Provided records:
------------------------
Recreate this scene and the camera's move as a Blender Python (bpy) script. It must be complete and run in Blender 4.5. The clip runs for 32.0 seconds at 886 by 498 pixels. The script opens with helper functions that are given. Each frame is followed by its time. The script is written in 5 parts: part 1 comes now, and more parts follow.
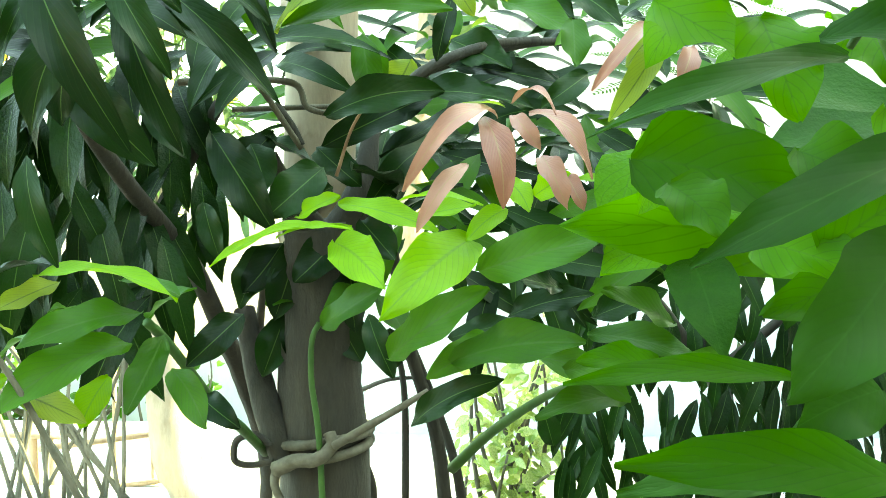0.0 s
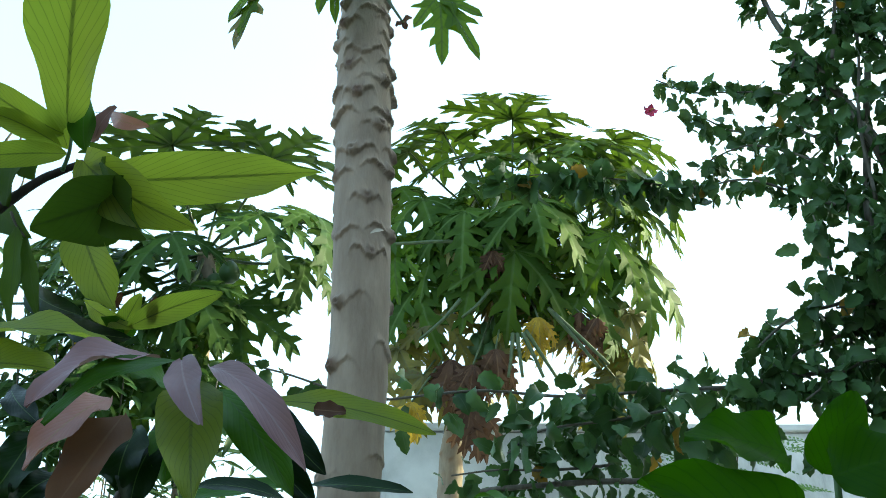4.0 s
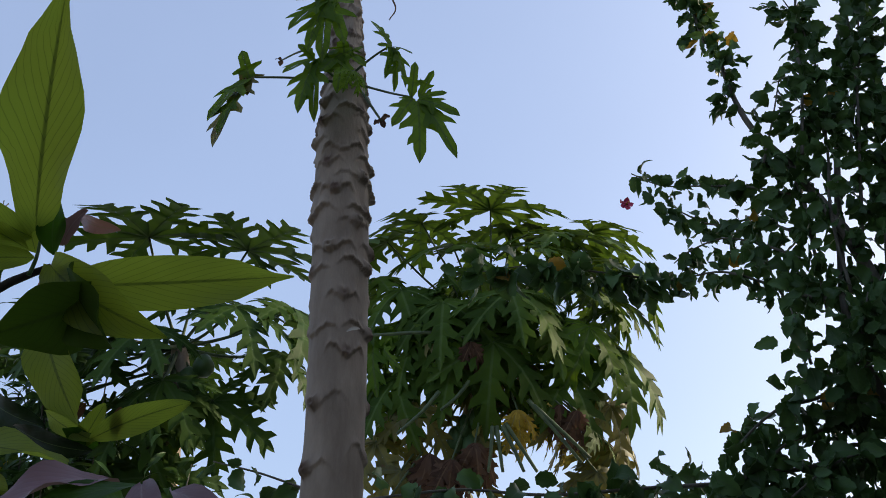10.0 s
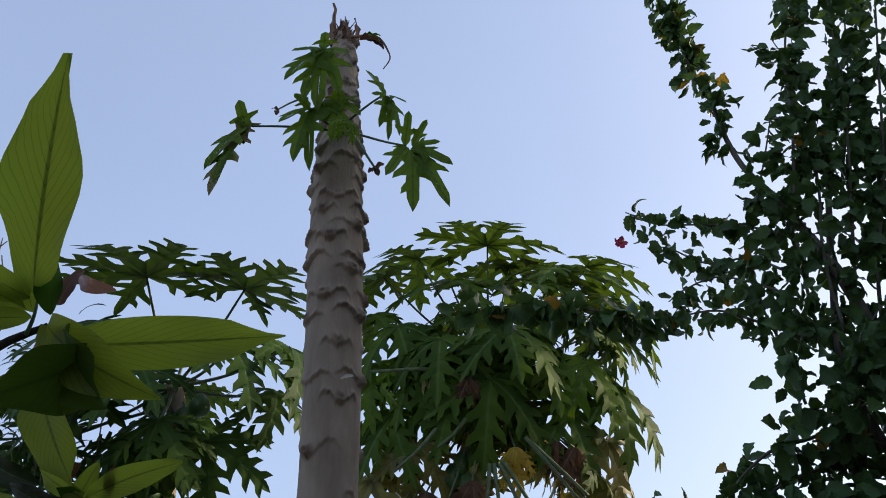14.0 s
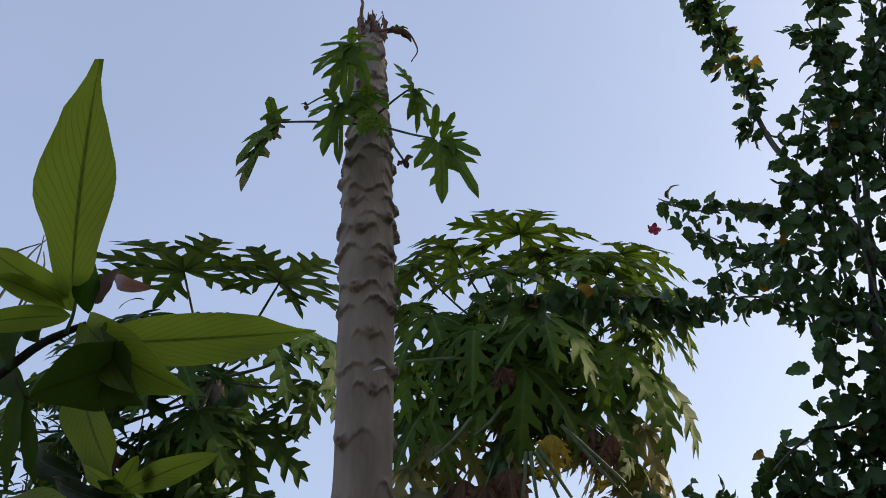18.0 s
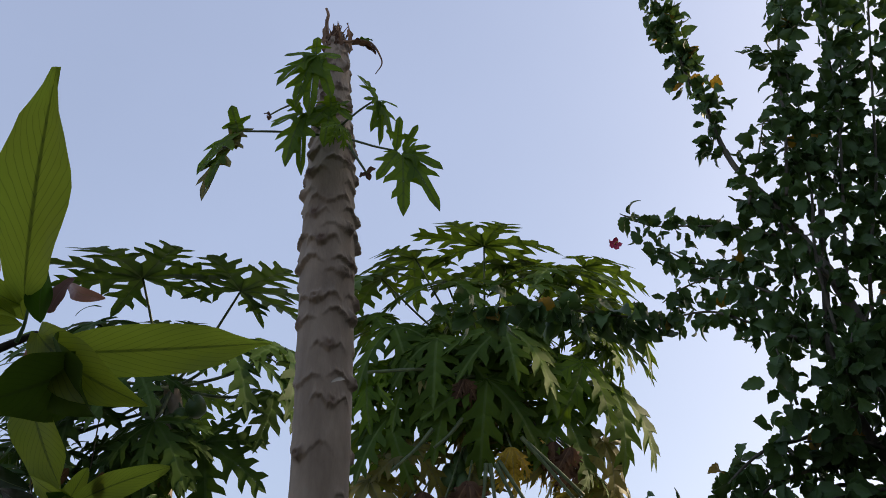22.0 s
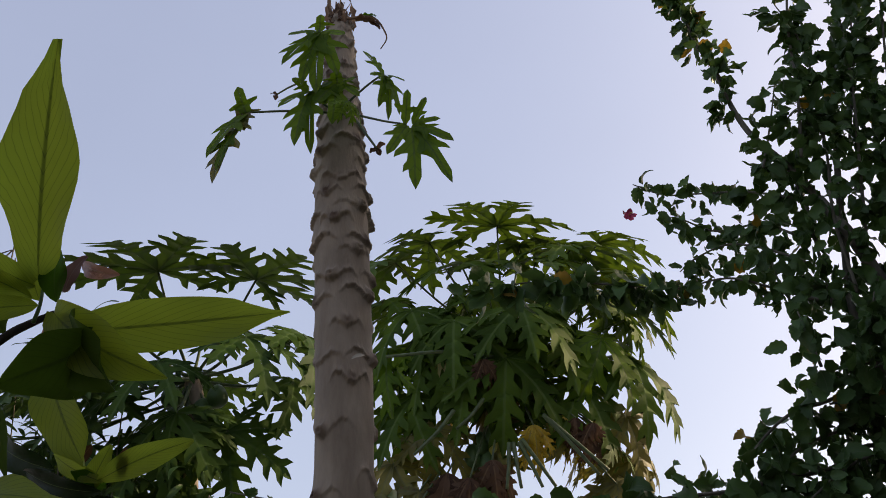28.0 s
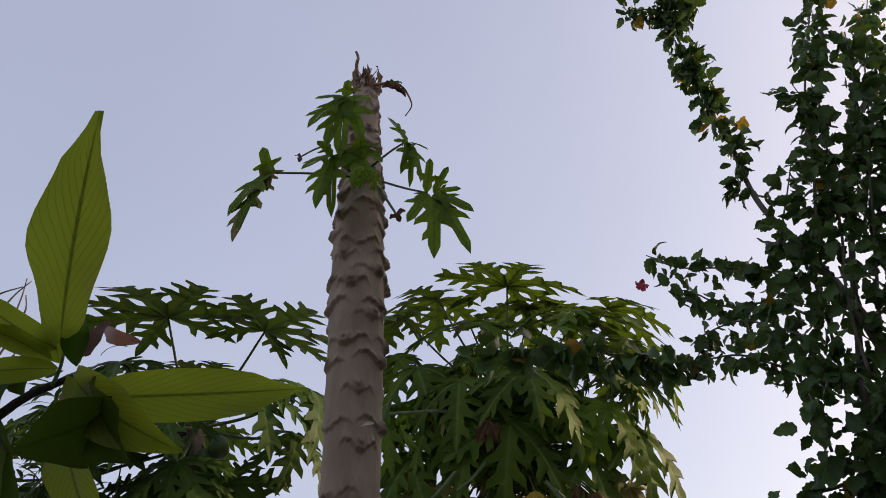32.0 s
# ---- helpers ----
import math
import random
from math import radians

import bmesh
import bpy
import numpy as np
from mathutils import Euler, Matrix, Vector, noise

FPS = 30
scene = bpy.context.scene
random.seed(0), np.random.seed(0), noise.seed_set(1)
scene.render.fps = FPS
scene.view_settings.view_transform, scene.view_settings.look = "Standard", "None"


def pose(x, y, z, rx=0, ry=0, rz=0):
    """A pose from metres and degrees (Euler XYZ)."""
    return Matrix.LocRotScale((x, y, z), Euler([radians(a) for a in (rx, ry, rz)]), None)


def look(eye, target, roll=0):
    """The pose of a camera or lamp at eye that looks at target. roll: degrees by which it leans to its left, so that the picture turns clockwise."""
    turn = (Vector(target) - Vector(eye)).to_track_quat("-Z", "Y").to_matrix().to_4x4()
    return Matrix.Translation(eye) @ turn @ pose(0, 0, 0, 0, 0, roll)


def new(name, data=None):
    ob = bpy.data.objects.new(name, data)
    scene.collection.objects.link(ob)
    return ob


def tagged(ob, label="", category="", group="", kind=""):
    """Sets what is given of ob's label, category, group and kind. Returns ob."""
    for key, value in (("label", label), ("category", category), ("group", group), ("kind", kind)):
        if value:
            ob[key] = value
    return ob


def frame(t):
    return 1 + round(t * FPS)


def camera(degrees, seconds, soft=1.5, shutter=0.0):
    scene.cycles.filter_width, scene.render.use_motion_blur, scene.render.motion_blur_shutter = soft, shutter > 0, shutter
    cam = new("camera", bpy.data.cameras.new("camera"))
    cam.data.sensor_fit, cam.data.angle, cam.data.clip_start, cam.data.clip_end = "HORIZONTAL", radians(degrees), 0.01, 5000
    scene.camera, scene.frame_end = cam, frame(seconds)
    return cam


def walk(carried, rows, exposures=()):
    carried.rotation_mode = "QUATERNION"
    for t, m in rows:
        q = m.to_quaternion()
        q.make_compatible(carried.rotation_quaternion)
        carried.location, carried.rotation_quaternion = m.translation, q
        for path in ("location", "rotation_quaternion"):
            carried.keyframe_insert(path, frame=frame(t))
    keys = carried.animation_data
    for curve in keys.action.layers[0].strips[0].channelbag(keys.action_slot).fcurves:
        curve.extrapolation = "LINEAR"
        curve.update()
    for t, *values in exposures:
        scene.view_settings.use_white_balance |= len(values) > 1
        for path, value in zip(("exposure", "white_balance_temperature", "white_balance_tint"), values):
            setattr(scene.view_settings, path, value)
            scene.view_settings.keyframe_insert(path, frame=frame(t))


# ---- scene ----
cam = camera(54.0, 32.0, 0.9)
PATH = [
    (0, (-0.009, 0.348, 1.466), (0.081, 2.342, 1.331), 1.2),
    (0.5, (0.004, 0.327, 1.46), (-0.004, 2.326, 1.401), 1.5),
    (1, (0.005, 0.306, 1.473), (-0.011, 2.305, 1.503), 0.2),
    (1.5, (-0.007, 0.294, 1.479), (0.025, 2.29, 1.603), -0.0),
    (2, (-0.01, 0.28, 1.504), (0.06, 2.267, 1.727), 0.1),
    (2.5, (-0.007, 0.239, 1.534), (0.068, 2.191, 1.961), -0.5),
    (3, (-0.003, 0.199, 1.561), (0.056, 2.094, 2.199), 0.5),
    (3.5, (0.014, 0.177, 1.593), (0.059, 2.033, 2.336), -1.0),
    (4, (0.002, 0.138, 1.619), (0.032, 1.948, 2.469), 0.0),
    (4.5, (0.013, 0.127, 1.648), (0.034, 1.908, 2.557), 0.0),
    (6.5, (0.02, 0.099, 1.693), (0.084, 1.747, 2.824), -1.0),
    (7, (0.033, 0.098, 1.695), (0.103, 1.775, 2.782), -1.1),
    (7.5, (0.025, 0.101, 1.684), (0.118, 1.79, 2.751), -1.2),
    (8, (0.027, 0.115, 1.675), (0.114, 1.819, 2.72), -0.7),
    (8.5, (0.025, 0.125, 1.667), (0.109, 1.836, 2.699), -0.9),
    (9, (0.001, 0.122, 1.668), (0.08, 1.835, 2.699), -1.1),
    (9.5, (-0.002, 0.137, 1.661), (0.074, 1.846, 2.698), -0.9),
    (10, (0.005, 0.146, 1.649), (0.082, 1.86, 2.677), -0.8),
    (10.5, (0.026, 0.136, 1.65), (0.109, 1.853, 2.673), -1.1),
    (11, (0.043, 0.127, 1.65), (0.145, 1.839, 2.679), -1.6),
    (11.5, (0.029, 0.131, 1.654), (0.131, 1.836, 2.694), -1.2),
    (12, (0.02, 0.129, 1.652), (0.102, 1.831, 2.699), -1.0),
    (12.5, (0.021, 0.124, 1.656), (0.083, 1.825, 2.706), -0.5),
    (13, (0.026, 0.126, 1.652), (0.083, 1.828, 2.699), -0.3),
    (13.5, (0.023, 0.111, 1.67), (0.085, 1.81, 2.724), -1.1),
    (14, (0.017, 0.102, 1.666), (0.097, 1.777, 2.756), -1.0),
    (14.5, (0.012, 0.092, 1.67), (0.102, 1.768, 2.757), -1.0),
    (16.5, (0.03, 0.094, 1.658), (0.105, 1.761, 2.76), -0.5),
    (17, (0.021, 0.097, 1.659), (0.049, 1.772, 2.751), -0.0),
    (17.5, (0.023, 0.098, 1.658), (0.024, 1.789, 2.726), 1.1),
    (18, (0.028, 0.086, 1.665), (0.029, 1.777, 2.734), -0.5),
    (18.5, (0.022, 0.081, 1.67), (0.025, 1.765, 2.749), -0.2),
    (19, (0.025, 0.09, 1.663), (0.041, 1.773, 2.745), -0.0),
    (19.5, (0.036, 0.09, 1.658), (0.068, 1.775, 2.735), -0.4),
    (20, (0.04, 0.1, 1.658), (0.092, 1.782, 2.739), -1.6),
    (20.5, (0.035, 0.109, 1.656), (0.093, 1.797, 2.727), -1.8),
    (21, (0.033, 0.092, 1.662), (0.085, 1.779, 2.735), -1.5),
    (21.5, (0.03, 0.086, 1.665), (0.094, 1.766, 2.748), -1.4),
    (22, (0.038, 0.076, 1.665), (0.12, 1.752, 2.753), -1.1),
    (22.5, (0.039, 0.089, 1.657), (0.159, 1.781, 2.717), -1.1),
    (23, (0.045, 0.097, 1.645), (0.189, 1.802, 2.681), 0.6),
    (23.5, (0.037, 0.119, 1.636), (0.19, 1.824, 2.67), 1.4),
    (24, (0.034, 0.128, 1.63), (0.186, 1.833, 2.666), 0.6),
    (24.5, (0.031, 0.148, 1.616), (0.184, 1.865, 2.63), 0.2),
    (26.5, (0.029, 0.133, 1.645), (0.115, 1.797, 2.752), -3.9),
    (27, (0.014, 0.128, 1.648), (0.026, 1.776, 2.781), -3.4),
    (27.5, (0.027, 0.110, 1.649), (0.042, 1.773, 2.761), -3.0),
    (28, (0.033, 0.113, 1.647), (0.085, 1.807, 2.709), -3.2),
    (28.5, (0.041, 0.103, 1.646), (0.133, 1.826, 2.659), -3.3),
    (29, (0.038, 0.104, 1.645), (0.140, 1.831, 2.649), -3.0),
    (29.5, (0.039, 0.091, 1.659), (0.131, 1.799, 2.695), -2.9),
    (30, (0.026, 0.079, 1.672), (0.099, 1.741, 2.782), -2.3),
    (30.5, (0.021, 0.076, 1.678), (0.071, 1.722, 2.813), -1.3),
    (31, (0.008, 0.076, 1.686), (0.045, 1.732, 2.808), -0.5),
    (31.5, (0.007, 0.072, 1.687), (0.037, 1.705, 2.842), -0.6),
    (32, (0.012, 0.086, 1.679), (0.047, 1.712, 2.843), -0.0),
]
EXPOSURE = [(0, 3.95, 10200, -31), (1, 4.1, 10300, -31), (2, 4.15, 9900, -23), (2.6, 3.75, 8700, -12), (3, 3.18, 7600, -4), (3.5, 2.5, 7500, -4), (4, 1.58, 6650, -17), (4.5, 0.78, 6600, -3), (6.5, -0.2, 6400, 6),
            (9, 0.1, 6600, 7), (14, 0.13, 6800, 8), (17, 0.06, 7000, 9), (24, 0.09, 7500, 12), (28, 0.11, 7950, 14), (30, 0.2, 8250, 15), (32, 0.09, 8400, 16)]
walk(cam, [(t, look(eye, target, roll)) for t, eye, target, roll in PATH], EXPOSURE)

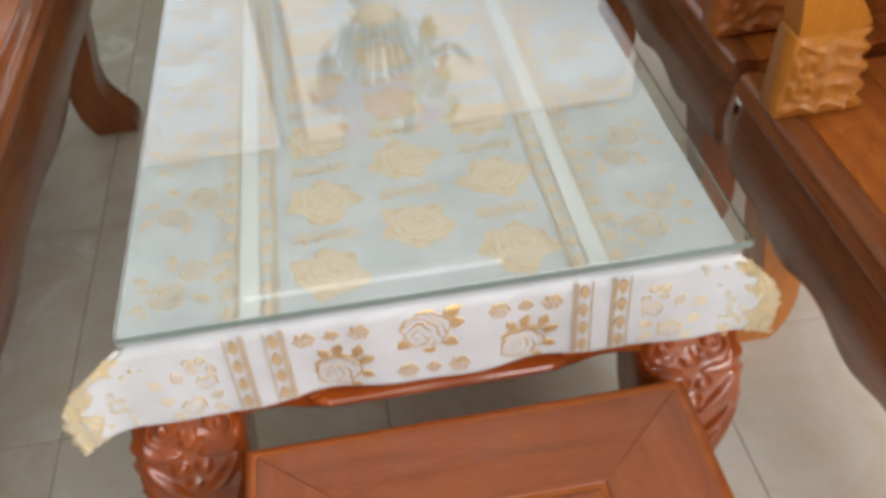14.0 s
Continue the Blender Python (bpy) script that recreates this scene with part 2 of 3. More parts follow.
------------------------
Your goal:
Retype only this portion of the data above: the line containing "return 1 + round(t * FPS)", the line containing "scene.view_settings.keyframe_insert(path, frame=frame(t))", and all lines between them, exactly.

Problem solution:
    return 1 + round(t * FPS)


def camera(degrees, seconds, soft=1.5, shutter=0.0):
    scene.cycles.filter_width, scene.render.use_motion_blur, scene.render.motion_blur_shutter = soft, shutter > 0, shutter
    cam = new("camera", bpy.data.cameras.new("camera"))
    cam.data.sensor_fit, cam.data.angle, cam.data.clip_start, cam.data.clip_end = "HORIZONTAL", radians(degrees), 0.01, 5000
    scene.camera, scene.frame_end = cam, frame(seconds)
    return cam


def walk(carried, rows, exposures=()):
    carried.rotation_mode = "QUATERNION"
    for t, m in rows:
        q = m.to_quaternion()
        q.make_compatible(carried.rotation_quaternion)
        carried.location, carried.rotation_quaternion = m.translation, q
        for path in ("location", "rotation_quaternion"):
            carried.keyframe_insert(path, frame=frame(t))
    keys = carried.animation_data
    for curve in keys.action.layers[0].strips[0].channelbag(keys.action_slot).fcurves:
        curve.extrapolation = "LINEAR"
        curve.update()
    for t, *values in exposures:
        scene.view_settings.use_white_balance |= len(values) > 1
        for path, value in zip(("exposure", "white_balance_temperature", "white_balance_tint"), values):
            setattr(scene.view_settings, path, value)
            scene.view_settings.keyframe_insert(path, frame=frame(t))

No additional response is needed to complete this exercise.